A lobby of musical extremists suggests that “all music is equally valid”. Which is plain nonsense. A young man beating a bongo drum is not going to be listened to in 327 years time. Great Music is music that transcends centuries and appeals to connoisseurs of generation after generation. Vide Purcell's Hail, Bright Cecilia, and Handel's A Song for Saint Cecilia's Day.

Sunday, 14 October 2018

The Czech Violin Tradition. And Vaclav Snitil

For the inhabitants of a small country, the Czechs — including, musically, the Slovaks and Bohemians — have had a disproportionate influence on the musical world, especially that of violin playing. Composers include Dvorak, Janacek, Smetana, Fibich and Suk. Violinists are too many to list. The Czech recording company, Supraphon, has kept the Czech flag flying for countless decades.

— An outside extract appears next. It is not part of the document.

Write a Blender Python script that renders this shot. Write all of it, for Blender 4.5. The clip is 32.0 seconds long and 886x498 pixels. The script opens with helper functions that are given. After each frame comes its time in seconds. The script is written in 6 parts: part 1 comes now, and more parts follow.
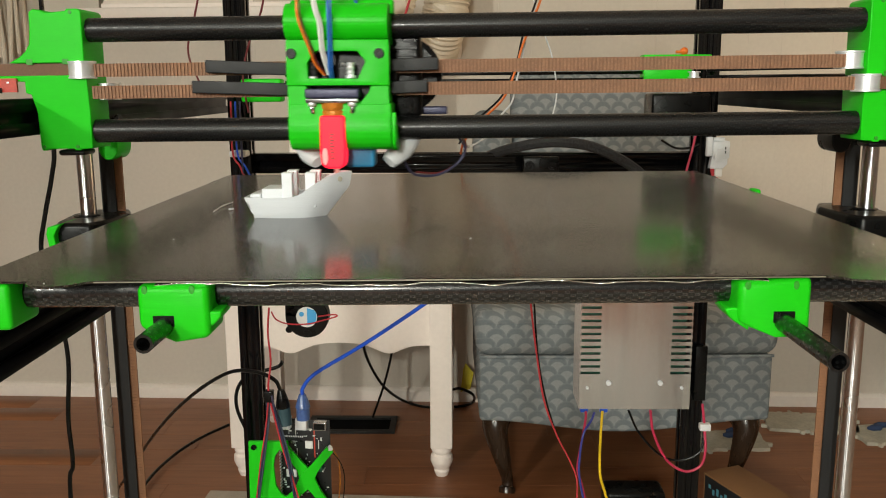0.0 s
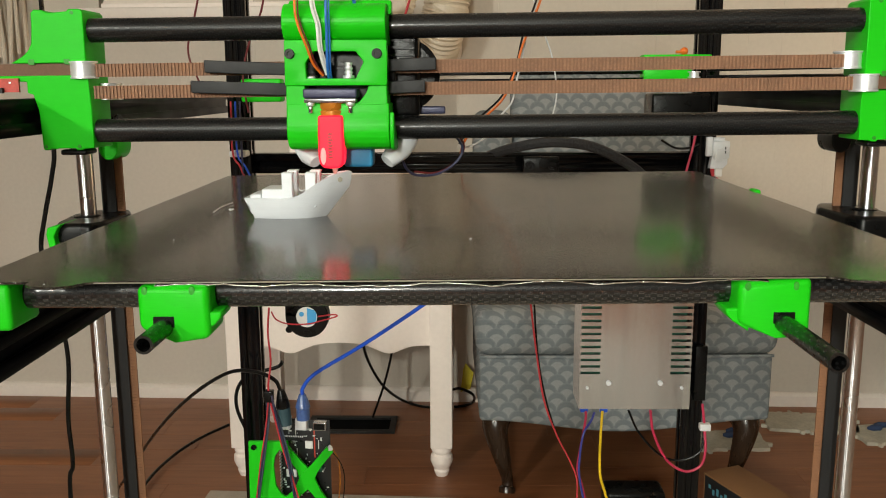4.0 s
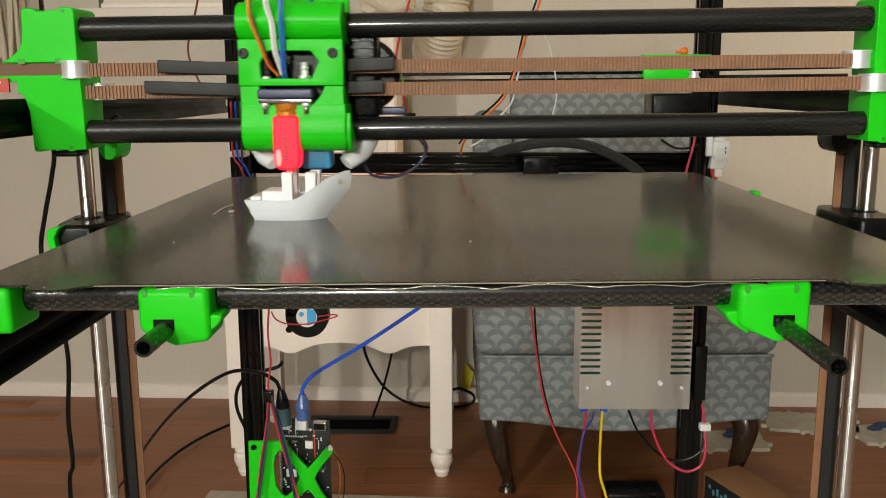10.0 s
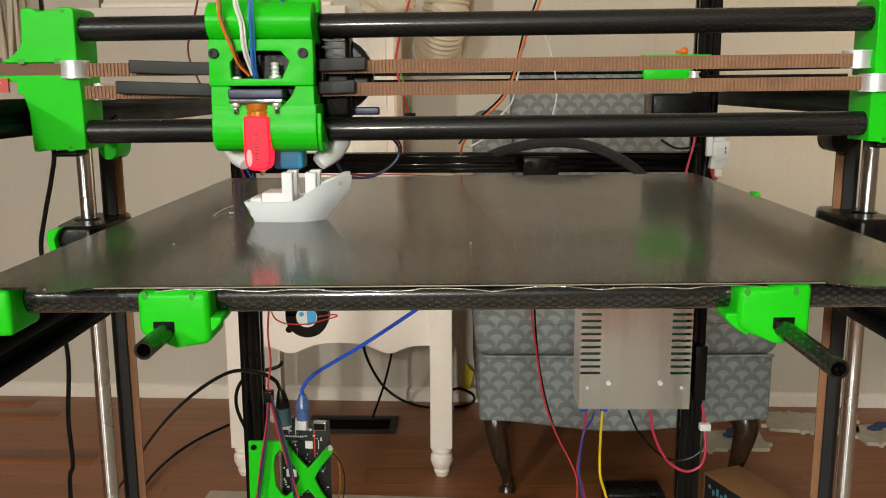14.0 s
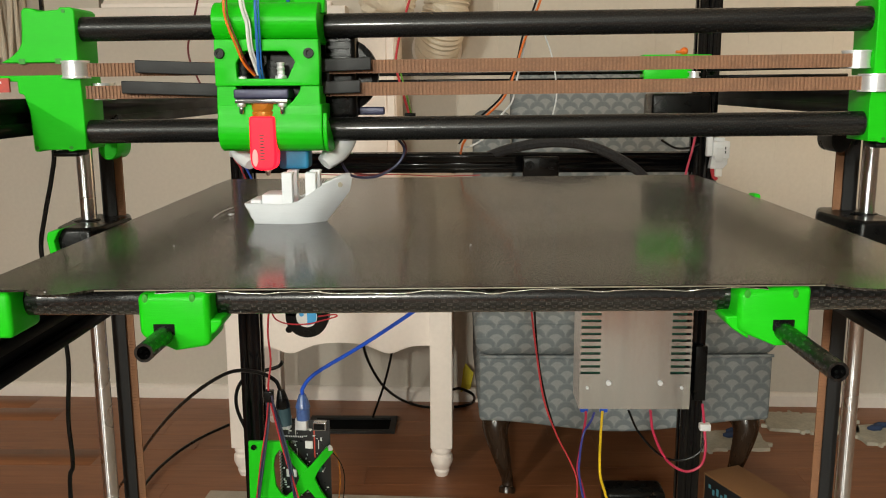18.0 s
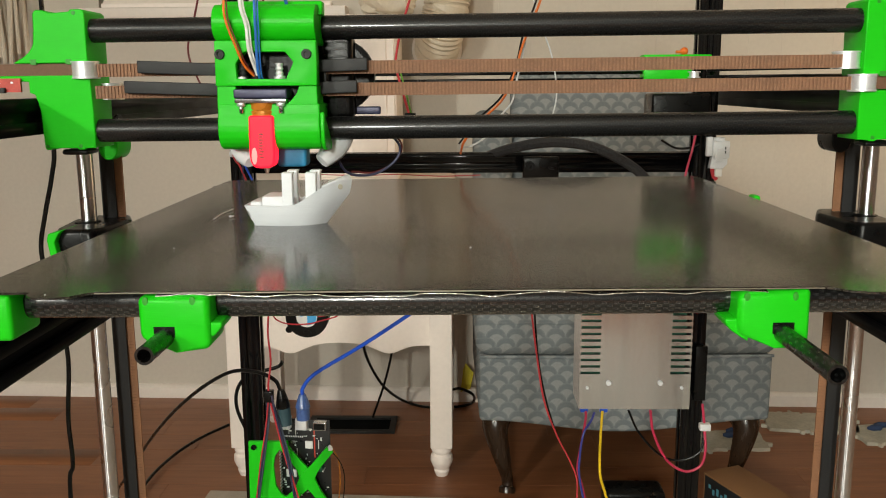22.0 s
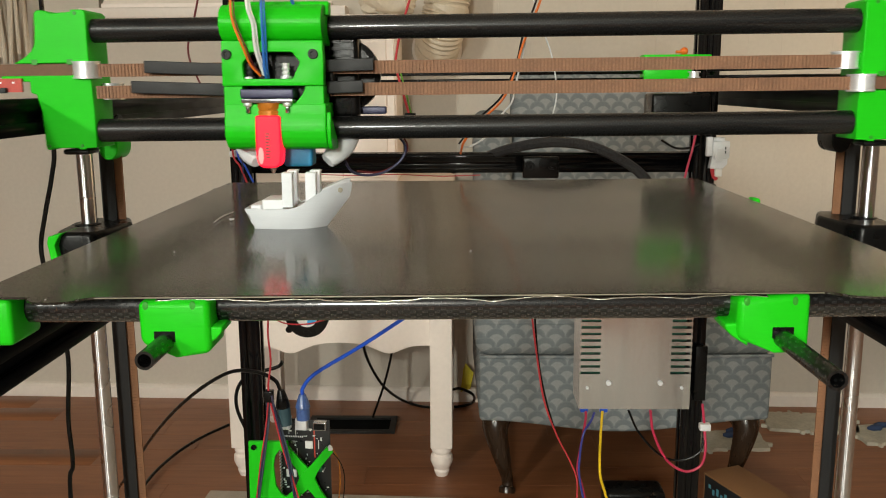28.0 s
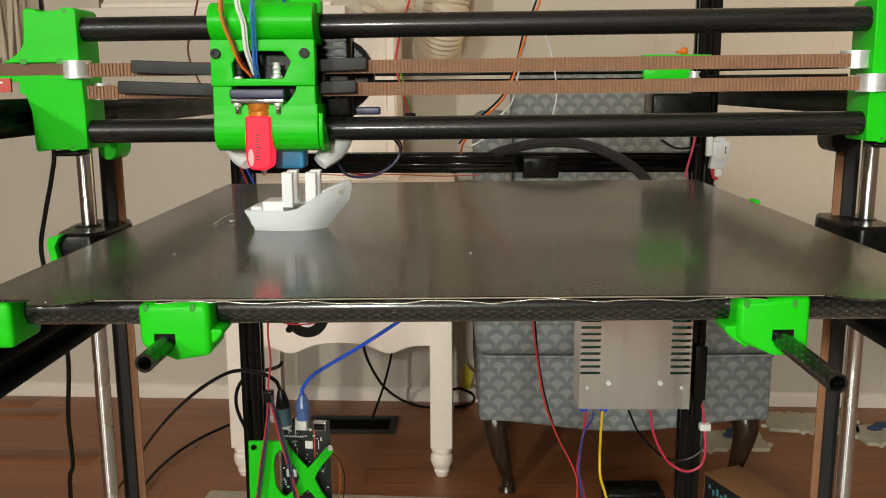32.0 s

This evening I am listening to Vaclav Snitil (one of the horde of excellent Czech violinists of the past century) with Josef Hala at the piano. Snitil's sound is typically Czech: highly focused intonation, with sparing use of vibrato, judicious rubato, and excellent rhythmic sense. This evening for me he played music by Smetana, Dvorak, Fibich, and Josef Suk. An all-Czech evening and highly enjoyable. If every country in Europe made as rich a contribution to musical life, we would be swamped with outstanding music and musicians. And this is not even broaching the area of Czech orchestras and, especially, string quartets. The total population of the present day Czech Republic is only a little over ten million people. Add in just over five million for Slovakia. A remarkable musical race. For me, the soulful, melancholy nature of so much of Czech music is encapsulated in Vaclav Snitil and Josef Hala playing Dvorak's well-known Four Romantic Pieces Op 75. Sheer bliss.